There is another factor U.S. policy makers must consider, and that is the mass sentiment in Europe for disarmament and peace. Millions of Europeans have demonstrated against the superpowers’ arms race. Generally speaking the protest has been against both Washington and Moscow, but because U.S. missiles and military installations abound in Europe, the U.S. draws particular attention. Some top European leaders even have expressed support for the U.S. nuclear freeze movement. The U.S. has little control over this sentiment and is concerned about its influence on general U.S.-European relations.

Few options for U.S. imperialism

In the U.S. ruling circles are two broad tendencies towards dealing with Europe.
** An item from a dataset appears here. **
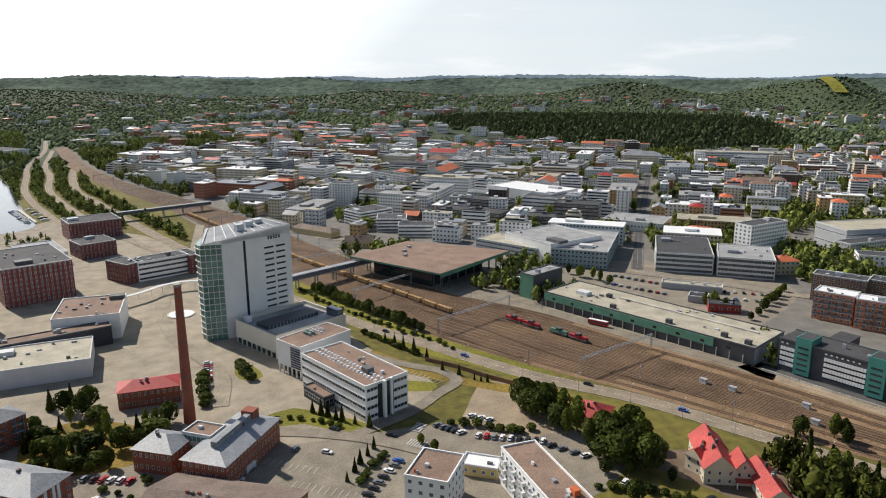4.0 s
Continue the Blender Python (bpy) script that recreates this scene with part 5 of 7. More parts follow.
def timber_hall(x, y, rot, d, profile, wall, side, rows, label):
    """A timber hall whose broad front rises to an off-centre ridge: profile of (along, height) points, depth d behind it."""
    top = thing("school_hall", x, y, 0, rot, label, "hall")
    w = profile[-1][0]
    take_rect(x, y, rot, w, d)
    m = Mesh()
    front = [(0, 0)] + list(profile) + [(w, 0)]
    m.poly([(u, 0, h) for u, h in [(0, 0), (w, 0)] + list(profile)[::-1]], 0)
    m.poly([(u, d, h) for u, h in front], 0)
    m.poly([(0, d, 0), (0, 0, 0), (0, 0, profile[0][1]), (0, d, profile[0][1])], 1)
    m.poly([(w, 0, 0), (w, d, 0), (w, d, profile[-1][1]), (w, 0, profile[-1][1])], 1)
    part("wall", m, (wall, side), top)
    for (a, ha), (b, hb) in zip(profile, profile[1:]):
        r = Mesh()
        e0 = -0.6 if a == 0 else 0.0
        e1 = 0.6 if b == w else 0.0
        g = (hb - ha) / (b - a)
        p, q = (a + e0, ha + e0 * g), (b + e1, hb + e1 * g)
        for k in (0.0, 0.35):
            face = [(p[0], -0.6, p[1] + k + 0.02), (q[0], -0.6, q[1] + k + 0.02), (q[0], d + 0.6, q[1] + k + 0.02), (p[0], d + 0.6, p[1] + k + 0.02)]
            r.poly(face if k else face[::-1])
        for face in (((p[0], -0.6, p[1]), (q[0], -0.6, q[1])), ((q[0], d + 0.6, q[1]), (p[0], d + 0.6, p[1]))):
            r.poly([face[0], face[1], (*face[1][:2], face[1][2] + 0.37), (*face[0][:2], face[0][2] + 0.37)])
        roof = part("roof", r, "black_roof", top)
        n = max(1, int((b - a) / 4))
        for k in range(n):
            f = Mesh()
            u, h = a + (b - a) * (k + 0.5) / n, ha + (hb - ha) * (k + 0.5) / n
            f.box(u - 0.12, -0.5, h + 0.36, u + 0.12, d + 0.5, h + 0.62)
            part("roof_seam", f, "dark_steel", roof)
    rng = random.Random(int(x))
    me = window_mesh(1.3, 1.3, "trim_white", "dark_glass")
    for z in rows:
        u = 2.2
        while u < w - 2:
            h = float(np.interp(u, [p[0] for p in profile], [p[1] for p in profile]))
            if z + 1.6 < h and rng.random() < 0.75:
                part("window", me, "", top).matrix_basis = pose(u, 0, z)
            u += rng.choice((2.1, 2.6, 3.4))
    f = Mesh()
    f.box(-0.3, -0.35, 0, w + 0.3, -0.02, 0.7)
    part("plinth", f, "pale_concrete", top)
    for k in range(4):
        u = rng.uniform(0.45, 0.95) * w
        h = float(np.interp(u, [p[0] for p in profile], [p[1] for p in profile]))
        f = Mesh()
        f.box(u, d * 0.4, h, u + 1.4, d * 0.4 + 1.4, h + 1.6)
        part("roof_vent", f, "black_roof", top)
    return top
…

There is “unilateralism,” which means that the U.S. should act as it sees fit. It should give first priority to its particular interests and less attention towards building a consensus with the Western European countries. Reagan has leaned in this direction on some issues, but the mainstream of U.S. foreign policy has not been in this direction. It remains, though, a strong undercurrent.

The other trend is to try to strengthen cooperation between the U.S. and Western Europe. This was former Secretary of State Alexander Haig’s intention and also seems to be what Secretary of State Schultz is trying to do. There are, however, major obstacles to this as noted above.

In reality, there are few options for the U.S. Unilateralism would only isolate the U.S. further from its critical allies. There is too much U.S. investment in Europe to allow any radical changes. U.S. investment in Europe amounts to $95.65 billion. More than one-half of the entire defense budget is devoted to the NATO commitment. Despite the sharp conflicts, Washington will have to seek ways to accommodate the growing economic and political power of Western Europe and accept it as an equal in world affairs. It will not be easy for U.S. imperialism to accept its reduced role in the Atlantic alliance, but it has little choice in the long run.